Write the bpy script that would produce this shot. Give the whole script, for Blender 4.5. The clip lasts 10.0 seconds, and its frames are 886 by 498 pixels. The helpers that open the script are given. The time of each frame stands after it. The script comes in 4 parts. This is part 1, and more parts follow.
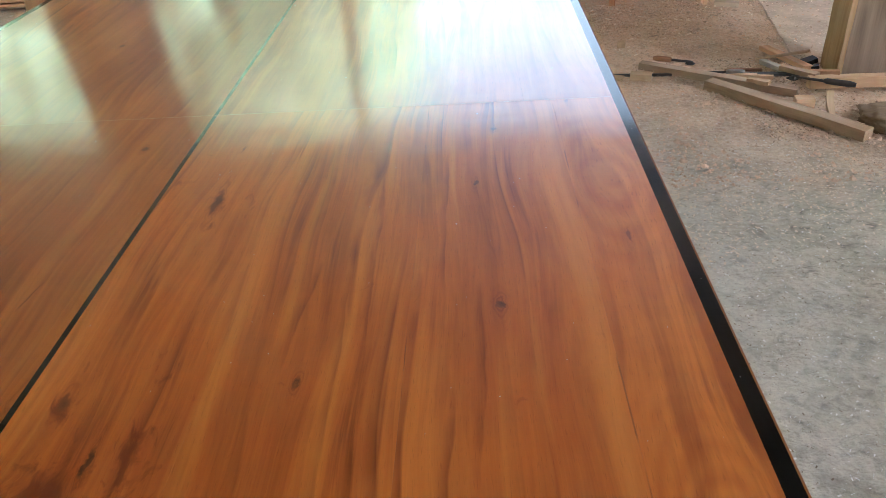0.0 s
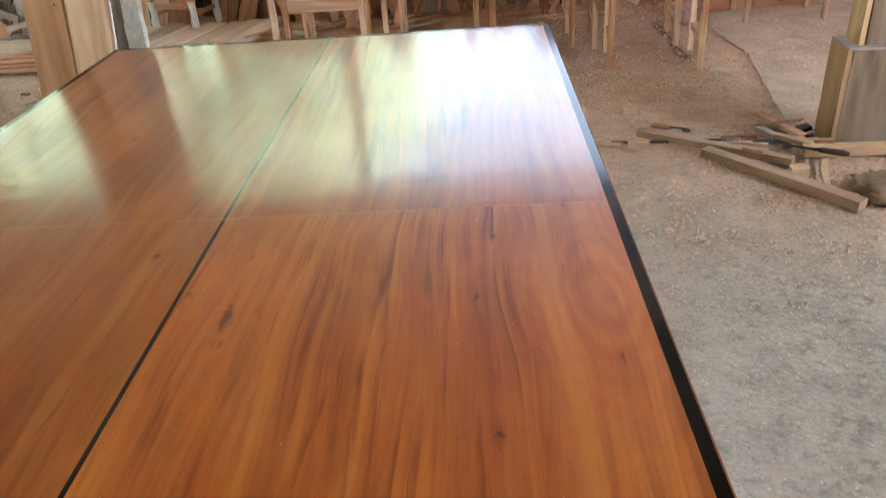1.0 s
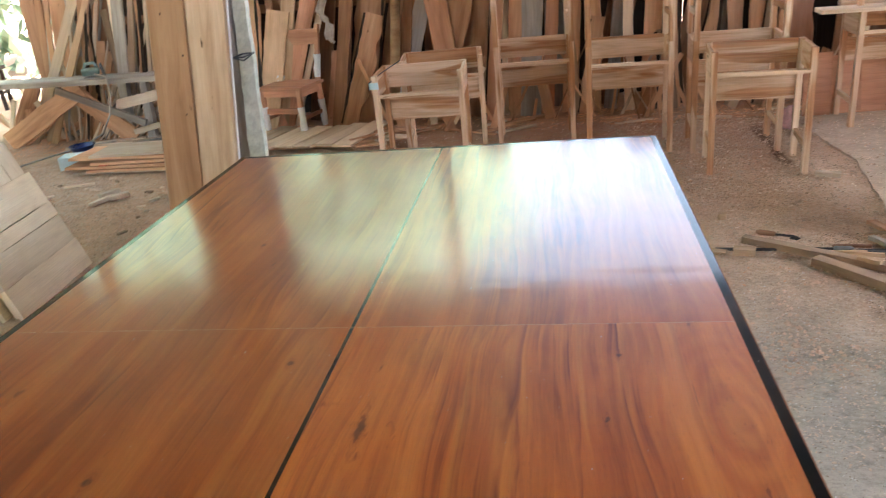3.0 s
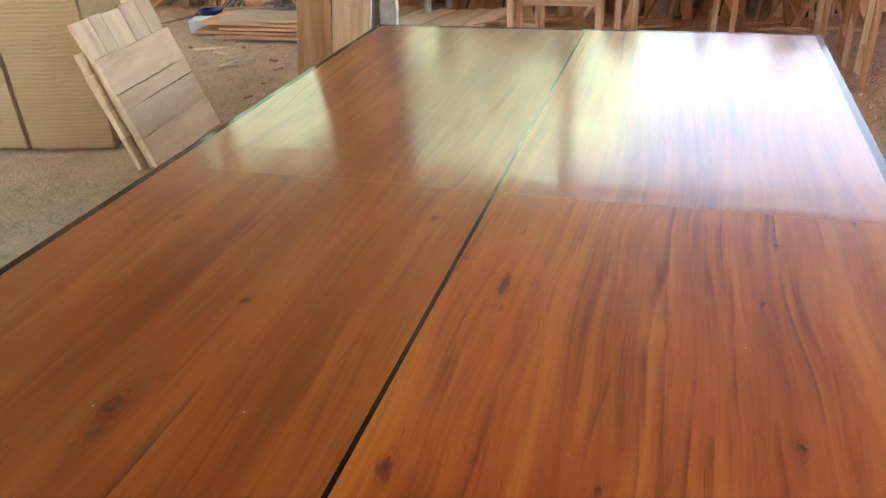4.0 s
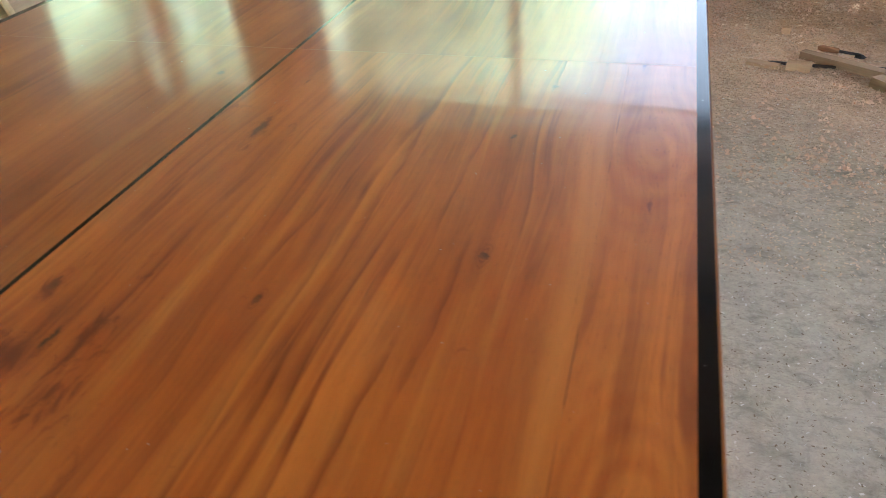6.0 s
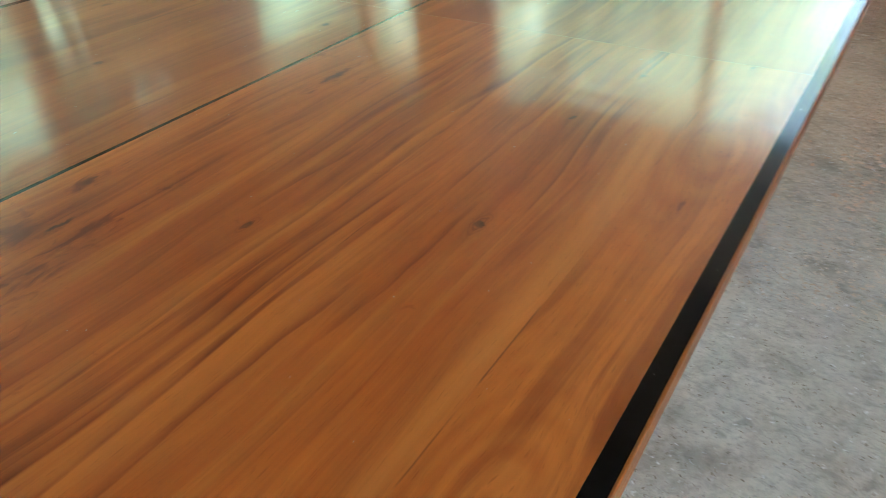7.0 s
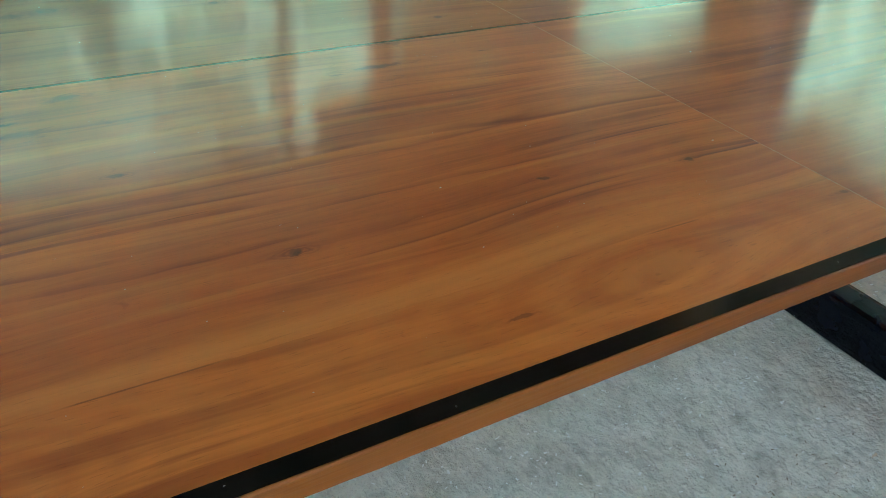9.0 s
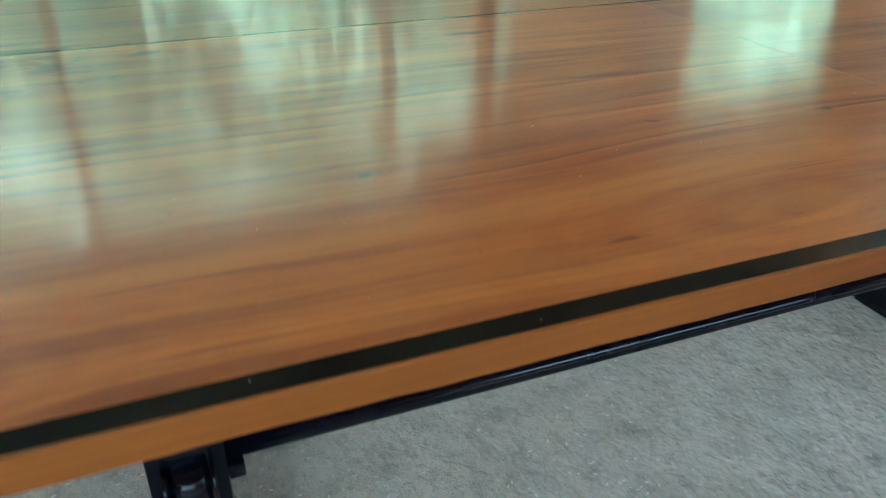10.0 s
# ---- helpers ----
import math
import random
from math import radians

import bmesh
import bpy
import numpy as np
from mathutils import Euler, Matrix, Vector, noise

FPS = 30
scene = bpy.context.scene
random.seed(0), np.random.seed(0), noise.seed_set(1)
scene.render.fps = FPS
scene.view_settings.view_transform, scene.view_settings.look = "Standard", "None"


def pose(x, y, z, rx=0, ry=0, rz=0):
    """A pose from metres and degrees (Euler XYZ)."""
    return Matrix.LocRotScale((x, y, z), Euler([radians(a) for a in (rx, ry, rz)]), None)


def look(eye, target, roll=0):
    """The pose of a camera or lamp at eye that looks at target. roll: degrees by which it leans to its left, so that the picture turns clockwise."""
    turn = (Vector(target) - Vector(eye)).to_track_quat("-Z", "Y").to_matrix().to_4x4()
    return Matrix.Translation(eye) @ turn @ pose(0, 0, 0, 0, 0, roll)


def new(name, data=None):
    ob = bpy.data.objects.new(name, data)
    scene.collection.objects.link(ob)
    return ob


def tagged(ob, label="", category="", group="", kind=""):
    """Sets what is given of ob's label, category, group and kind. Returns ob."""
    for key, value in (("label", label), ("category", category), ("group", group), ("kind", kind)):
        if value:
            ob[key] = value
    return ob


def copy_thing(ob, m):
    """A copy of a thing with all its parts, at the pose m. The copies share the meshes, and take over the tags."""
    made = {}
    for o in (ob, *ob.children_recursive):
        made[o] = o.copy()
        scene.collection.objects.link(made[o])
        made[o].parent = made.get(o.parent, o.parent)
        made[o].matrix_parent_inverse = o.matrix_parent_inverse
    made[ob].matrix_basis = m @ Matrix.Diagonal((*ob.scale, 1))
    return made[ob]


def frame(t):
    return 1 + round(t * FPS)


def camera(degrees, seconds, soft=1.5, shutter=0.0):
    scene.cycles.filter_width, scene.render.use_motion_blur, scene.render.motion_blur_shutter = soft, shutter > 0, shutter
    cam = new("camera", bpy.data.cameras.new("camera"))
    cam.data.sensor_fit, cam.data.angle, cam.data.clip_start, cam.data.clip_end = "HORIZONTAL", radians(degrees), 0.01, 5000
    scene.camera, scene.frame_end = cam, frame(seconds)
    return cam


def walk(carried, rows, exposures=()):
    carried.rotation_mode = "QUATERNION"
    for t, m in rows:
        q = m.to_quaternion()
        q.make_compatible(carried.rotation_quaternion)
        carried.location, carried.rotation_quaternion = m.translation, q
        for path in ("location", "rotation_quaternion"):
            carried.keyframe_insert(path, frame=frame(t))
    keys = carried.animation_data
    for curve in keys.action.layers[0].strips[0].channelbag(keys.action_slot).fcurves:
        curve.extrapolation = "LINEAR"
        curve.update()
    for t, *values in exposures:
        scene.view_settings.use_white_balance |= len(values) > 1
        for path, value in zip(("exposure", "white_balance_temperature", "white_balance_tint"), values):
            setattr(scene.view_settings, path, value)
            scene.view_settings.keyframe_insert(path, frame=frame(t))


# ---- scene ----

TASK BRIEF –
Copy and report every line where the word "import" is present.

TASK RESULT –
import math
import random
from math import radians
import bmesh
import bpy
import numpy as np
from mathutils import Euler, Matrix, Vector, noise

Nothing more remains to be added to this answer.